▶ Source material

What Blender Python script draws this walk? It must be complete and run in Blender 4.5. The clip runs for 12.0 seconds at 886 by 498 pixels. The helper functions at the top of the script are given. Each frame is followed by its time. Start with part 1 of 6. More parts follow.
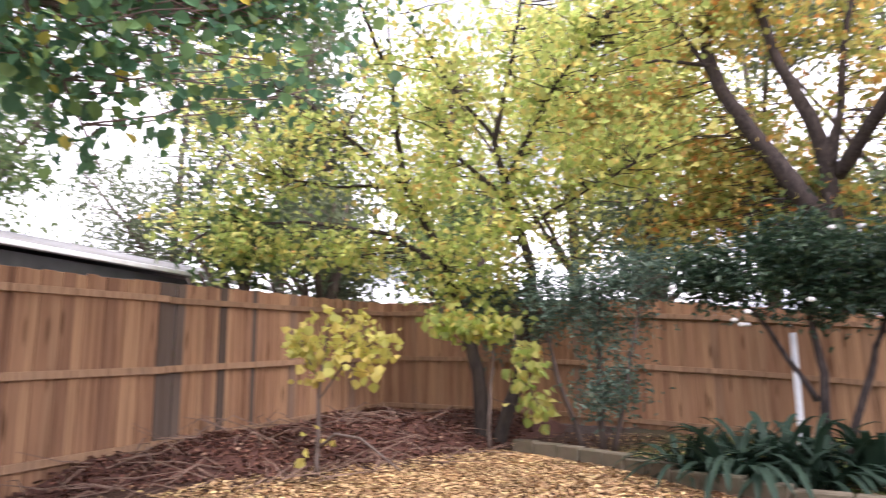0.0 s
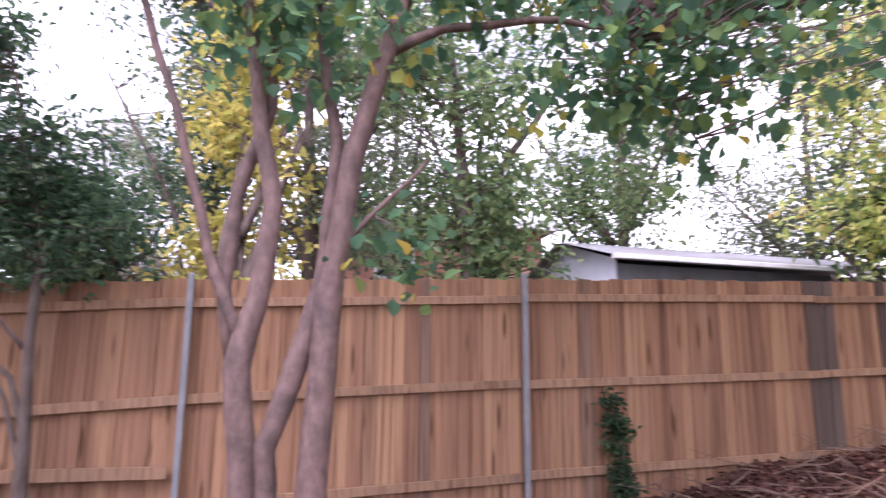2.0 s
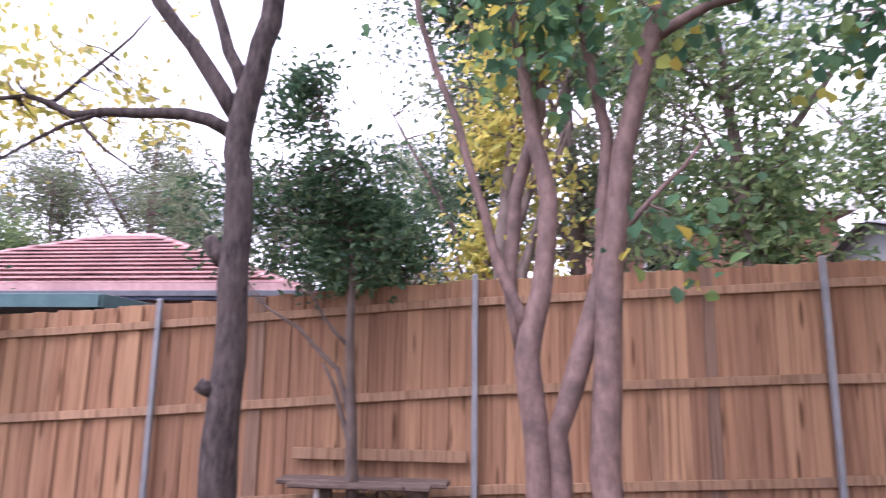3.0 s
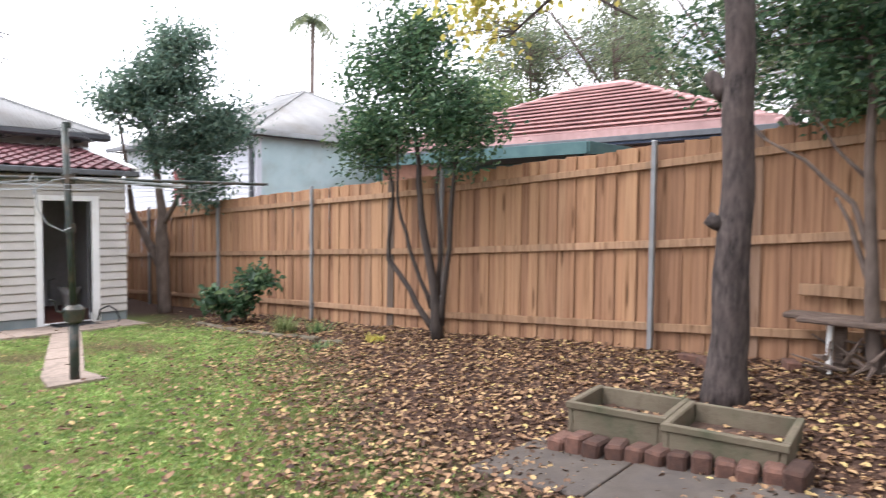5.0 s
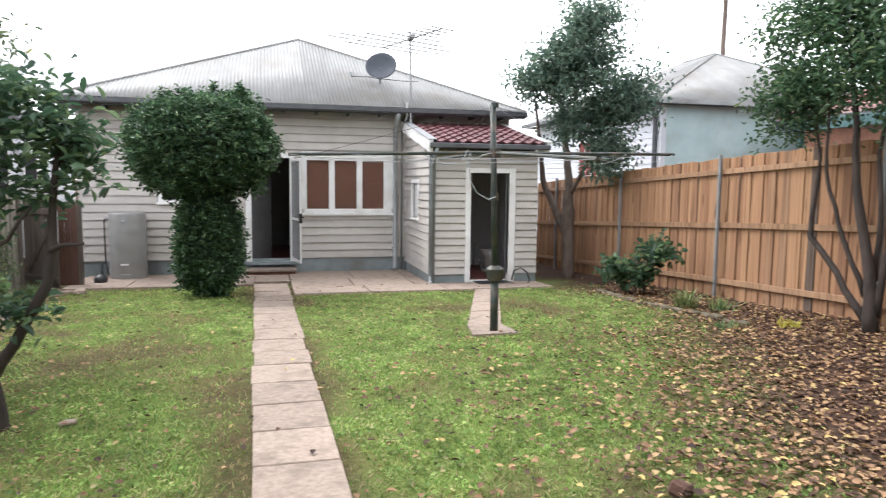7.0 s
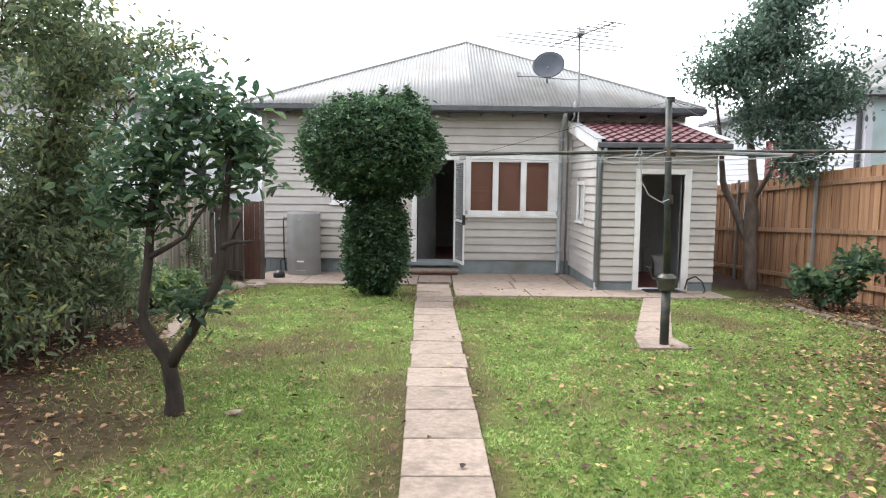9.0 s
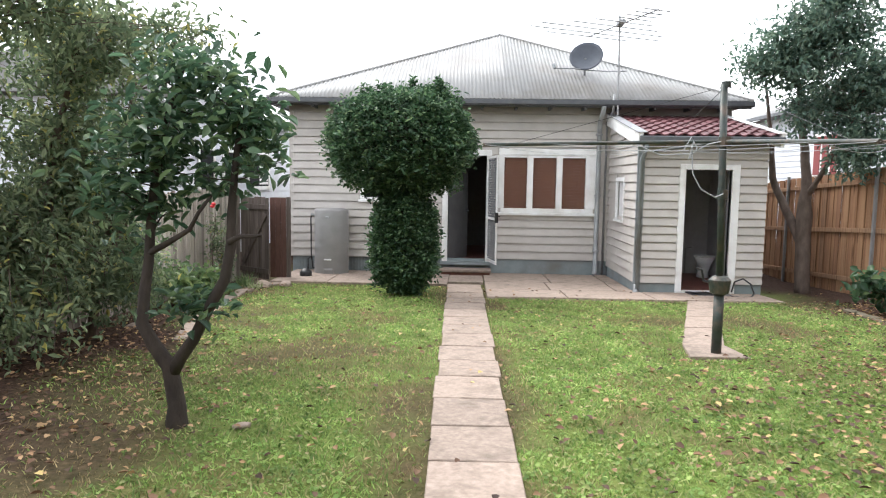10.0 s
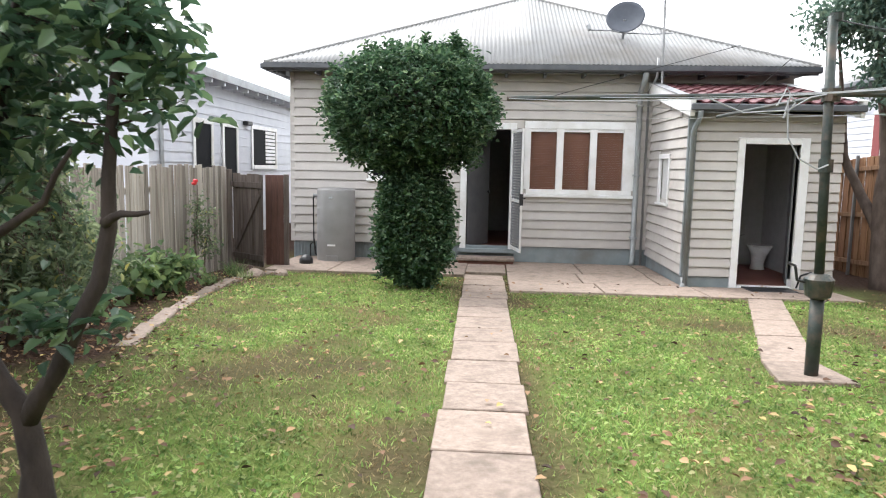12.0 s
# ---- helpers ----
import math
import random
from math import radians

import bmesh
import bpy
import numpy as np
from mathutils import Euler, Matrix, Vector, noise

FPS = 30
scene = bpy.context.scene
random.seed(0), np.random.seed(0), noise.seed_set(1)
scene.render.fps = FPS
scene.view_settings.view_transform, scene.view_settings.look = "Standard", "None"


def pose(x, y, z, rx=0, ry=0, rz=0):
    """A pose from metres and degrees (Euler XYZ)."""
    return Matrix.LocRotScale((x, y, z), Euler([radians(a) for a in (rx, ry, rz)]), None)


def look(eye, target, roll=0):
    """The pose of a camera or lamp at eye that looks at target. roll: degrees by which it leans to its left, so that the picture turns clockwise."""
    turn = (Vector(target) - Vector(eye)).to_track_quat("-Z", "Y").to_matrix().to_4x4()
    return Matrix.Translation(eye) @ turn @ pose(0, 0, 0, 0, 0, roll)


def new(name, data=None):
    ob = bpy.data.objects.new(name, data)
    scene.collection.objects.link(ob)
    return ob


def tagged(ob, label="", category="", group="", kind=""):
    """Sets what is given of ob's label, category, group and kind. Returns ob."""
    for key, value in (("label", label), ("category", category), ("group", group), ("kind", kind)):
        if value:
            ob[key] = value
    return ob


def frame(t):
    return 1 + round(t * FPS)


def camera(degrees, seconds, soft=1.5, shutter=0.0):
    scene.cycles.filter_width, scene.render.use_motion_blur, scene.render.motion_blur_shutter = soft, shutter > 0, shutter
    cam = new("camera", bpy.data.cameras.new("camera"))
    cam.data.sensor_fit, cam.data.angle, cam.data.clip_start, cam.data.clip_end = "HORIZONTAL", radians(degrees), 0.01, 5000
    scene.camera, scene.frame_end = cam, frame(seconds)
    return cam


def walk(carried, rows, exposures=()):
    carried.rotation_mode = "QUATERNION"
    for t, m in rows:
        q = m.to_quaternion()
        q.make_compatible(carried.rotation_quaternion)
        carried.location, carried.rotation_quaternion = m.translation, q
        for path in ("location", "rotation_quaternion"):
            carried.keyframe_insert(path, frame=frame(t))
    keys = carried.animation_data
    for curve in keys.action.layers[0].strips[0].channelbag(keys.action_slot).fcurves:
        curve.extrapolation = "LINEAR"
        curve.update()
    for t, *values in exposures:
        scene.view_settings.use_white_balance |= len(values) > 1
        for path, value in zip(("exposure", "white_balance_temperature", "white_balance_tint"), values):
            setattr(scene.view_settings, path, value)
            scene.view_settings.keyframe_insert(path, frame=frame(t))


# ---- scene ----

cam = camera(65.8, 12.0, soft=1.1, shutter=0.33)
# seconds, eye, a point looked at, lean
ROWS = [
    (0.0, (-0.150, 0.000, 1.522), (0.639, -1.800, 1.892), -0.8),
    (0.5, (-0.115, -0.051, 1.532), (1.067, -1.618, 1.914), -0.7),
    (1.0, (-0.110, -0.090, 1.535), (1.382, -1.365, 1.921), -0.4),
    (1.5, (-0.095, -0.105, 1.555), (1.639, -1.026, 1.933), 0.1),
    (2.0, (-0.095, -0.095, 1.550), (1.796, -0.624, 1.929), 0.5),
    (2.5, (-0.134, -0.060, 1.517), (1.825, -0.187, 1.900), 0.6),
    (3.0, (-0.213, -0.010, 1.480), (1.739, 0.215, 1.854), 0.8),
    (3.5, (-0.315, 0.025, 1.460), (1.577, 0.608, 1.740), 1.0),
    (3.7, (-0.348, 0.034, 1.446), (1.508, 0.749, 1.659), 1.1),
    (5.3, (-0.535, 0.225, 1.426), (0.782, 1.724, 1.294), 0.5),
    (5.5, (-0.547, 0.235, 1.425), (0.670, 1.815, 1.277), 0.5),
    (6.0, (-0.553, 0.240, 1.425), (0.400, 1.989, 1.241), 0.4),
    (6.5, (-0.554, 0.240, 1.426), (0.145, 2.104, 1.229), 0.5),
    (7.0, (-0.557, 0.242, 1.428), (-0.068, 2.171, 1.233), 0.6),
    (7.5, (-0.555, 0.251, 1.428), (-0.253, 2.219, 1.236), 0.7),
    (9.5, (-0.480, 0.715, 1.384), (-0.509, 2.705, 1.191), 0.7),
    (10.0, (-0.484, 1.002, 1.345), (-0.559, 2.991, 1.150), 0.8),
    (10.5, (-0.471, 1.340, 1.315), (-0.578, 3.328, 1.123), 0.8),
    (11.0, (-0.450, 1.741, 1.280), (-0.568, 3.728, 1.088), 0.8),
    (11.5, (-0.445, 2.109, 1.255), (-0.583, 4.091, 1.022), 1.0),
    (12.0, (-0.450, 2.485, 1.212), (-0.590, 4.466, 0.972), 1.1),
]
# the picture is pinker while the camera faces the back fence
walk(cam, [(t, look(e, p, r)) for t, e, p, r in ROWS],
     exposures=[(0.0, 1.4, 6200, 25), (1.0, 1.36, 6050, 32), (2.5, 1.28, 5750, 39), (3.5, 1.3, 5750, 30), (5.3, 1.25, 6200, 13), (6.5, 1.15, 6250, 11), (9.5, 1.2, 6250, 10), (12.0, 1.35, 6250, 10)])

# ---- world: a bright overcast sky, with one broad weak sun ----
world = bpy.data.worlds.new("overcast_sky")
scene.world = world
world.use_nodes = True
wt = world.node_tree
wt.nodes.clear()
SUN_EL, SUN_AZ = radians(52), radians(311)
sky = wt.nodes.new("ShaderNodeTexSky")
sky.sky_type, sky.sun_disc, sky.sun_elevation, sky.sun_rotation = "NISHITA", False, SUN_EL, SUN_AZ
bg_sky = wt.nodes.new("ShaderNodeBackground")
bg_sky.inputs[1].default_value = 0.1
bg_cloud = wt.nodes.new("ShaderNodeBackground")
bg_cloud.inputs[1].default_value = 1.46
geo = wt.nodes.new("ShaderNodeTexCoord")
mp = wt.nodes.new("ShaderNodeMapping")
mp.inputs["Scale"].default_value = (1.0, 1.0, 4.5)
mp.inputs["Rotation"].default_value = (0, 0, radians(-120))
nz = wt.nodes.new("ShaderNodeTexNoise")
nz.inputs["Scale"].default_value, nz.inputs["Detail"].default_value = 2.3, 6.0
rp = wt.nodes.new("ShaderNodeValToRGB")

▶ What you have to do
Your output shall consist solely of the lines from the line with "q.make_compatible(carried.rotation_quaternion)" to the line with "for t, *values", reproduced exactly, both ends included.

▶ Completed task
        q.make_compatible(carried.rotation_quaternion)
        carried.location, carried.rotation_quaternion = m.translation, q
        for path in ("location", "rotation_quaternion"):
            carried.keyframe_insert(path, frame=frame(t))
    keys = carried.animation_data
    for curve in keys.action.layers[0].strips[0].channelbag(keys.action_slot).fcurves:
        curve.extrapolation = "LINEAR"
        curve.update()
    for t, *values in exposures:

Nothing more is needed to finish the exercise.